═══ SUPPLIED DATA ═══

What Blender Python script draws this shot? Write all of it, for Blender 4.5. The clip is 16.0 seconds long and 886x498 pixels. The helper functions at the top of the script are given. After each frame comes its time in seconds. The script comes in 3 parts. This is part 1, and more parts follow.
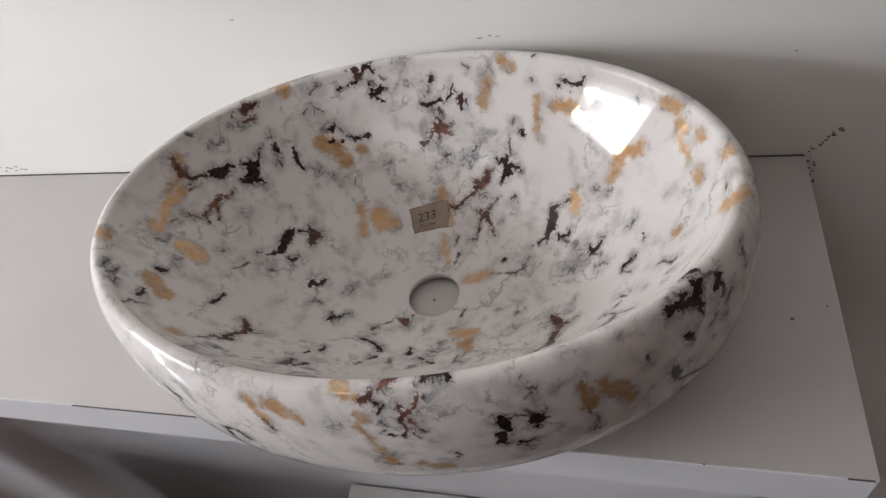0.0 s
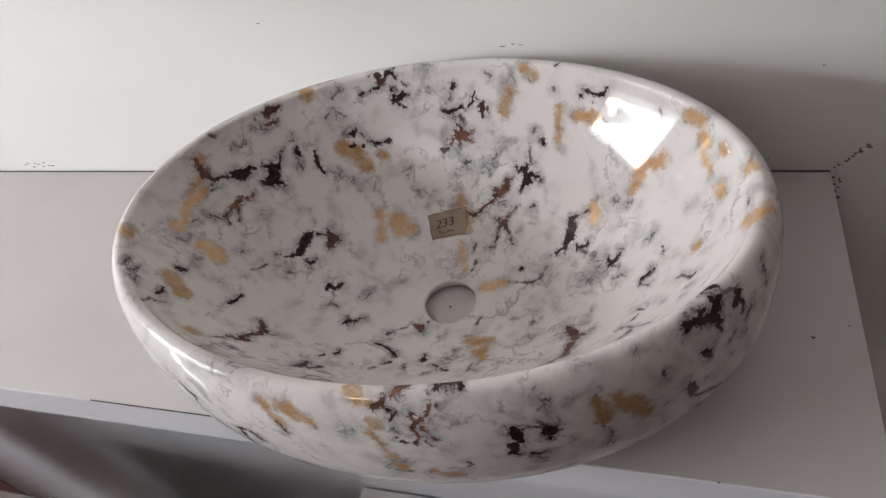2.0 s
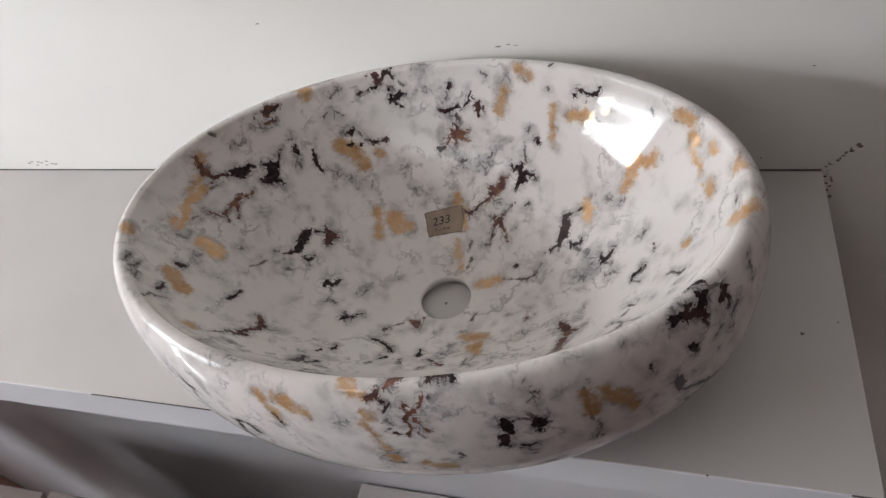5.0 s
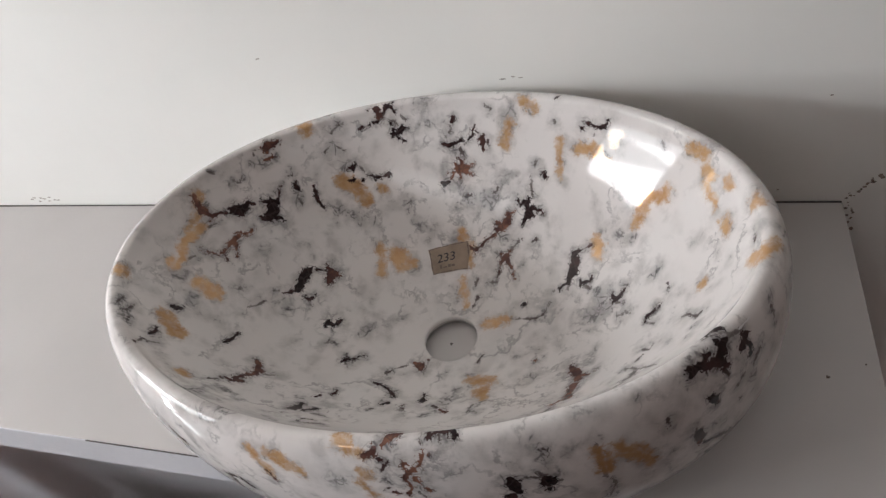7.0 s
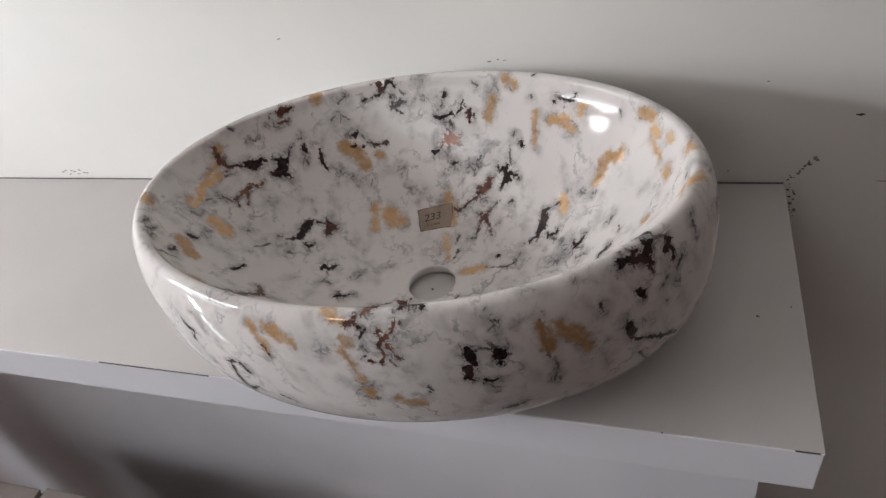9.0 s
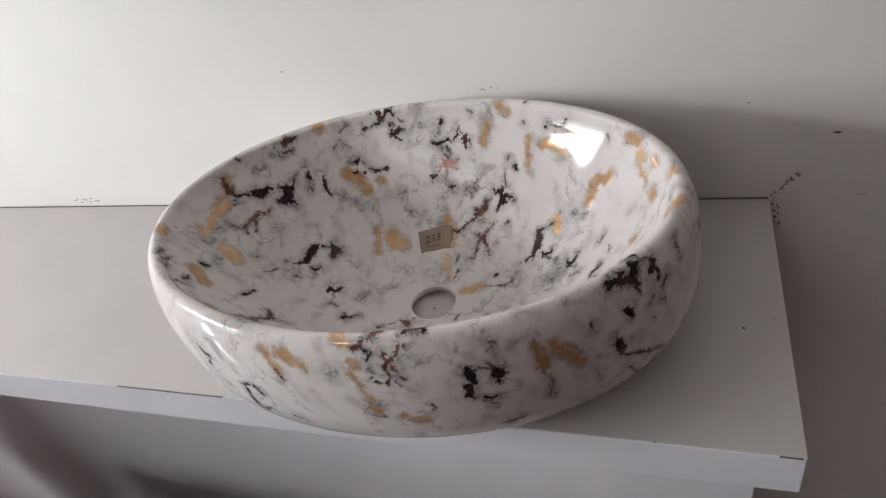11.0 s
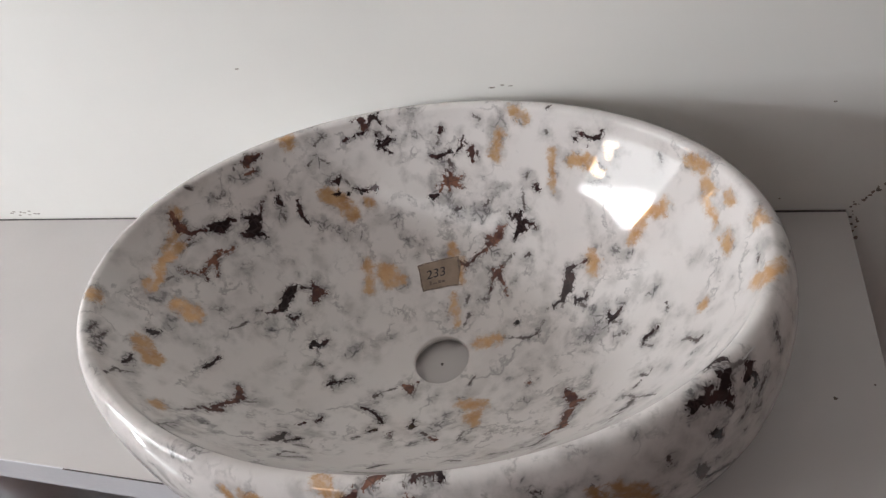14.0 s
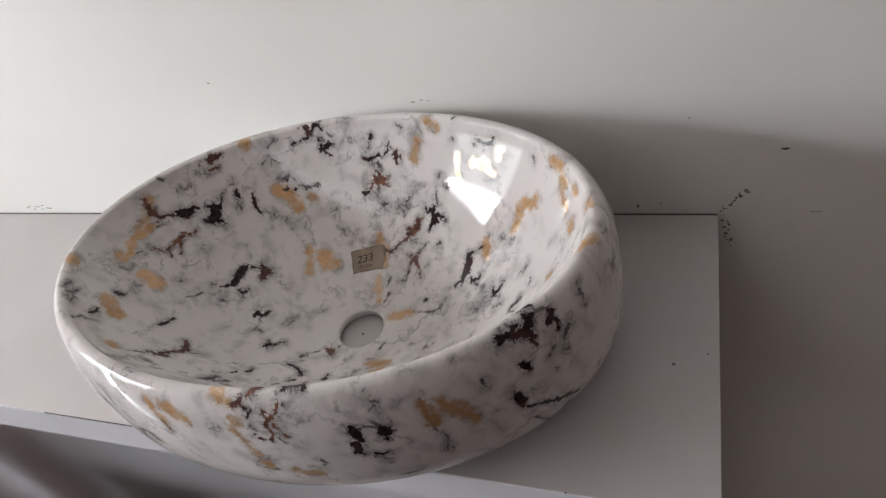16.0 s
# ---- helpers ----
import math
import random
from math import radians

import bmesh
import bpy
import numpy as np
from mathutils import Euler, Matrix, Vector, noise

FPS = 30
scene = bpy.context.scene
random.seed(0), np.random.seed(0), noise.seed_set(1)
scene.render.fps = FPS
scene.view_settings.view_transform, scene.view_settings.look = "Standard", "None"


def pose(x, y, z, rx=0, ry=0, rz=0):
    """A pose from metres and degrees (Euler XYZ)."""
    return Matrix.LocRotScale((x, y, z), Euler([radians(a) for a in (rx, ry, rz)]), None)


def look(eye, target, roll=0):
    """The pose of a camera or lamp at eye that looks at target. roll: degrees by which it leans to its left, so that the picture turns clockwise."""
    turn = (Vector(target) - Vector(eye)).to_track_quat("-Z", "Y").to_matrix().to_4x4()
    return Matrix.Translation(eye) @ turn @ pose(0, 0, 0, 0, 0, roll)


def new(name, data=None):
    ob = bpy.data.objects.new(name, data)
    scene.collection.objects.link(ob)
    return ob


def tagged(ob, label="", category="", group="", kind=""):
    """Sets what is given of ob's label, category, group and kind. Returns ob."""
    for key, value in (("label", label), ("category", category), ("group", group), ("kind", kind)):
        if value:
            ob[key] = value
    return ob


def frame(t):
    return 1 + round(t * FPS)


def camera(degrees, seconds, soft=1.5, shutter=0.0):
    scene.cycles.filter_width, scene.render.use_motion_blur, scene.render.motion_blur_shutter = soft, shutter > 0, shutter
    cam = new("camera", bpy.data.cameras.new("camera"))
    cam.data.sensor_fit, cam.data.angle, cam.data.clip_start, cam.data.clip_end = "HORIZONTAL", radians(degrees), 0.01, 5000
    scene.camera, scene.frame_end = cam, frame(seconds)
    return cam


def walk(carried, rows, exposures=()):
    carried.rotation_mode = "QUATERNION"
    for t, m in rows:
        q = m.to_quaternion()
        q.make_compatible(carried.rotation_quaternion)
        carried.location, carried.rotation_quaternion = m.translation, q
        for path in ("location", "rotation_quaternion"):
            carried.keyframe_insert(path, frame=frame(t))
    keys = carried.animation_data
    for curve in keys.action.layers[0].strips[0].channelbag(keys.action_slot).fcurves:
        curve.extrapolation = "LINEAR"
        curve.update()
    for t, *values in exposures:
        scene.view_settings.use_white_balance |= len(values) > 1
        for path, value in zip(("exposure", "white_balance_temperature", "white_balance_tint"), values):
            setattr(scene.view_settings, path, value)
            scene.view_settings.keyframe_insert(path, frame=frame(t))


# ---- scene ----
cam = camera(68.46, 16.0, soft=1.35)
# seconds, eye, target, roll
PATH = [
    (0, (-0.1697, -0.5405, 1.2979), (-0.4435, 0.0725, 0.5568), -17.68),
    (0.5, (-0.1729, -0.5451, 1.2992), (-0.4437, 0.0773, 0.5649), -16.27),
    (1, (-0.1708, -0.5460, 1.2966), (-0.4520, 0.0791, 0.5685), -16.31),
    (1.5, (-0.1697, -0.5420, 1.2951), (-0.4501, 0.0846, 0.5679), -16.10),
    (2, (-0.1691, -0.5385, 1.2992), (-0.4697, 0.0741, 0.5683), -17.60),
    (2.5, (-0.1687, -0.5422, 1.3000), (-0.4696, 0.0788, 0.5762), -16.89),
    (3, (-0.1670, -0.5459, 1.3015), (-0.4737, 0.0763, 0.5813), -17.13),
    (3.5, (-0.1658, -0.5440, 1.3000), (-0.4691, 0.0716, 0.5726), -17.25),
    (3.7, (-0.1605, -0.5491, 1.3052), (-0.4671, 0.0653, 0.5783), -17.35),
    (4, (-0.1607, -0.5480, 1.3040), (-0.4658, 0.0657, 0.5758), -17.40),
    (4.5, (-0.1607, -0.5466, 1.3030), (-0.4646, 0.0661, 0.5735), -17.51),
    (5, (-0.1602, -0.5450, 1.3028), (-0.4644, 0.0671, 0.5728), -17.68),
    (5.5, (-0.1590, -0.5421, 1.3029), (-0.4651, 0.0692, 0.5731), -17.99),
    (6, (-0.1628, -0.5317, 1.2958), (-0.4666, 0.0803, 0.5656), -18.20),
    (6.5, (-0.1581, -0.5225, 1.2968), (-0.4674, 0.0938, 0.5726), -18.62),
    (7, (-0.1614, -0.5202, 1.2939), (-0.4829, 0.1161, 0.5928), -18.44),
    (7.5, (-0.1820, -0.5388, 1.2848), (-0.4829, 0.1420, 0.6170), -13.80),
    (8, (-0.1938, -0.5578, 1.2816), (-0.5080, 0.1388, 0.6366), -12.48),
    (8.5, (-0.1836, -0.5725, 1.2669), (-0.4814, 0.1220, 0.6119), -11.75),
    (9, (-0.1134, -0.6387, 1.2726), (-0.4437, 0.0531, 0.6304), -14.56),
    (9.2, (-0.1030, -0.6585, 1.2812), (-0.4249, 0.0361, 0.6378), -14.63),
    (9.5, (-0.1038, -0.6505, 1.2885), (-0.4440, 0.0400, 0.6501), -15.45),
    (10, (-0.1018, -0.6539, 1.2942), (-0.4420, 0.0397, 0.6592), -15.83),
    (10.5, (-0.1009, -0.6539, 1.2985), (-0.4385, 0.0427, 0.6655), -16.02),
    (11, (-0.1005, -0.6507, 1.3028), (-0.4351, 0.0483, 0.6707), -16.08),
    (11.3, (-0.1071, -0.6544, 1.2970), (-0.4313, 0.0595, 0.6764), -14.95),
    (11.5, (-0.1071, -0.6374, 1.2992), (-0.4365, 0.0660, 0.6693), -15.91),
    (12, (-0.1211, -0.6042, 1.2900), (-0.4535, 0.0765, 0.6371), -15.78),
    (12.5, (-0.1354, -0.5757, 1.2846), (-0.4542, 0.1028, 0.6228), -14.53),
    (13, (-0.1287, -0.5551, 1.2884), (-0.4559, 0.1096, 0.6167), -16.52),
    (13.5, (-0.1390, -0.5239, 1.2865), (-0.4645, 0.1178, 0.5920), -18.36),
    (14, (-0.1617, -0.4900, 1.2861), (-0.4804, 0.1444, 0.5819), -19.11),
    (14.5, (-0.1691, -0.4693, 1.2730), (-0.4485, 0.1475, 0.5371), -17.71),
    (15, (-0.1598, -0.4813, 1.2723), (-0.4307, 0.1396, 0.5368), -17.20),
    (15.5, (-0.1312, -0.5144, 1.2813), (-0.4319, 0.1277, 0.5761), -16.68),
    (16, (-0.0229, -0.5632, 1.3018), (-0.3831, 0.0959, 0.6415), -18.56),
]
walk(cam, [(t, look(eye, target, roll)) for t, eye, target, roll in PATH],
     [(0, 0.0), (6.8, 0.0), (8.0, -0.10), (8.5, -0.10), (9.0, -0.03), (13.0, 0.0), (14.4, -0.04), (15.1, -0.07), (16.0, 0.0)])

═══

[GOAL] Transcribe the material exactly, leaving every picture out.

[EXERCISE RESPONSE]
What Blender Python script draws this shot? Write all of it, for Blender 4.5. The clip is 16.0 seconds long and 886x498 pixels. The helper functions at the top of the script are given. After each frame comes its time in seconds. The script comes in 3 parts. This is part 1, and more parts follow.
0.0 s
2.0 s
5.0 s
7.0 s
9.0 s
11.0 s
14.0 s
16.0 s
# ---- helpers ----
import math
import random
from math import radians

import bmesh
import bpy
import numpy as np
from mathutils import Euler, Matrix, Vector, noise

FPS = 30
scene = bpy.context.scene
random.seed(0), np.random.seed(0), noise.seed_set(1)
scene.render.fps = FPS
scene.view_settings.view_transform, scene.view_settings.look = "Standard", "None"


def pose(x, y, z, rx=0, ry=0, rz=0):
    """A pose from metres and degrees (Euler XYZ)."""
    return Matrix.LocRotScale((x, y, z), Euler([radians(a) for a in (rx, ry, rz)]), None)


def look(eye, target, roll=0):
    """The pose of a camera or lamp at eye that looks at target. roll: degrees by which it leans to its left, so that the picture turns clockwise."""
    turn = (Vector(target) - Vector(eye)).to_track_quat("-Z", "Y").to_matrix().to_4x4()
    return Matrix.Translation(eye) @ turn @ pose(0, 0, 0, 0, 0, roll)


def new(name, data=None):
    ob = bpy.data.objects.new(name, data)
    scene.collection.objects.link(ob)
    return ob


def tagged(ob, label="", category="", group="", kind=""):
    """Sets what is given of ob's label, category, group and kind. Returns ob."""
    for key, value in (("label", label), ("category", category), ("group", group), ("kind", kind)):
        if value:
            ob[key] = value
    return ob


def frame(t):
    return 1 + round(t * FPS)


def camera(degrees, seconds, soft=1.5, shutter=0.0):
    scene.cycles.filter_width, scene.render.use_motion_blur, scene.render.motion_blur_shutter = soft, shutter > 0, shutter
    cam = new("camera", bpy.data.cameras.new("camera"))
    cam.data.sensor_fit, cam.data.angle, cam.data.clip_start, cam.data.clip_end = "HORIZONTAL", radians(degrees), 0.01, 5000
    scene.camera, scene.frame_end = cam, frame(seconds)
    return cam


def walk(carried, rows, exposures=()):
    carried.rotation_mode = "QUATERNION"
    for t, m in rows:
        q = m.to_quaternion()
        q.make_compatible(carried.rotation_quaternion)
        carried.location, carried.rotation_quaternion = m.translation, q
        for path in ("location", "rotation_quaternion"):
            carried.keyframe_insert(path, frame=frame(t))
    keys = carried.animation_data
    for curve in keys.action.layers[0].strips[0].channelbag(keys.action_slot).fcurves:
        curve.extrapolation = "LINEAR"
        curve.update()
    for t, *values in exposures:
        scene.view_settings.use_white_balance |= len(values) > 1
        for path, value in zip(("exposure", "white_balance_temperature", "white_balance_tint"), values):
            setattr(scene.view_settings, path, value)
            scene.view_settings.keyframe_insert(path, frame=frame(t))


# ---- scene ----
cam = camera(68.46, 16.0, soft=1.35)
# seconds, eye, target, roll
PATH = [
    (0, (-0.1697, -0.5405, 1.2979), (-0.4435, 0.0725, 0.5568), -17.68),
    (0.5, (-0.1729, -0.5451, 1.2992), (-0.4437, 0.0773, 0.5649), -16.27),
    (1, (-0.1708, -0.5460, 1.2966), (-0.4520, 0.0791, 0.5685), -16.31),
    (1.5, (-0.1697, -0.5420, 1.2951), (-0.4501, 0.0846, 0.5679), -16.10),
    (2, (-0.1691, -0.5385, 1.2992), (-0.4697, 0.0741, 0.5683), -17.60),
    (2.5, (-0.1687, -0.5422, 1.3000), (-0.4696, 0.0788, 0.5762), -16.89),
    (3, (-0.1670, -0.5459, 1.3015), (-0.4737, 0.0763, 0.5813), -17.13),
    (3.5, (-0.1658, -0.5440, 1.3000), (-0.4691, 0.0716, 0.5726), -17.25),
    (3.7, (-0.1605, -0.5491, 1.3052), (-0.4671, 0.0653, 0.5783), -17.35),
    (4, (-0.1607, -0.5480, 1.3040), (-0.4658, 0.0657, 0.5758), -17.40),
    (4.5, (-0.1607, -0.5466, 1.3030), (-0.4646, 0.0661, 0.5735), -17.51),
    (5, (-0.1602, -0.5450, 1.3028), (-0.4644, 0.0671, 0.5728), -17.68),
    (5.5, (-0.1590, -0.5421, 1.3029), (-0.4651, 0.0692, 0.5731), -17.99),
    (6, (-0.1628, -0.5317, 1.2958), (-0.4666, 0.0803, 0.5656), -18.20),
    (6.5, (-0.1581, -0.5225, 1.2968), (-0.4674, 0.0938, 0.5726), -18.62),
    (7, (-0.1614, -0.5202, 1.2939), (-0.4829, 0.1161, 0.5928), -18.44),
    (7.5, (-0.1820, -0.5388, 1.2848), (-0.4829, 0.1420, 0.6170), -13.80),
    (8, (-0.1938, -0.5578, 1.2816), (-0.5080, 0.1388, 0.6366), -12.48),
    (8.5, (-0.1836, -0.5725, 1.2669), (-0.4814, 0.1220, 0.6119), -11.75),
    (9, (-0.1134, -0.6387, 1.2726), (-0.4437, 0.0531, 0.6304), -14.56),
    (9.2, (-0.1030, -0.6585, 1.2812), (-0.4249, 0.0361, 0.6378), -14.63),
    (9.5, (-0.1038, -0.6505, 1.2885), (-0.4440, 0.0400, 0.6501), -15.45),
    (10, (-0.1018, -0.6539, 1.2942), (-0.4420, 0.0397, 0.6592), -15.83),
    (10.5, (-0.1009, -0.6539, 1.2985), (-0.4385, 0.0427, 0.6655), -16.02),
    (11, (-0.1005, -0.6507, 1.3028), (-0.4351, 0.0483, 0.6707), -16.08),
    (11.3, (-0.1071, -0.6544, 1.2970), (-0.4313, 0.0595, 0.6764), -14.95),
    (11.5, (-0.1071, -0.6374, 1.2992), (-0.4365, 0.0660, 0.6693), -15.91),
    (12, (-0.1211, -0.6042, 1.2900), (-0.4535, 0.0765, 0.6371), -15.78),
    (12.5, (-0.1354, -0.5757, 1.2846), (-0.4542, 0.1028, 0.6228), -14.53),
    (13, (-0.1287, -0.5551, 1.2884), (-0.4559, 0.1096, 0.6167), -16.52),
    (13.5, (-0.1390, -0.5239, 1.2865), (-0.4645, 0.1178, 0.5920), -18.36),
    (14, (-0.1617, -0.4900, 1.2861), (-0.4804, 0.1444, 0.5819), -19.11),
    (14.5, (-0.1691, -0.4693, 1.2730), (-0.4485, 0.1475, 0.5371), -17.71),
    (15, (-0.1598, -0.4813, 1.2723), (-0.4307, 0.1396, 0.5368), -17.20),
    (15.5, (-0.1312, -0.5144, 1.2813), (-0.4319, 0.1277, 0.5761), -16.68),
    (16, (-0.0229, -0.5632, 1.3018), (-0.3831, 0.0959, 0.6415), -18.56),
]
walk(cam, [(t, look(eye, target, roll)) for t, eye, target, roll in PATH],
     [(0, 0.0), (6.8, 0.0), (8.0, -0.10), (8.5, -0.10), (9.0, -0.03), (13.0, 0.0), (14.4, -0.04), (15.1, -0.07), (16.0, 0.0)])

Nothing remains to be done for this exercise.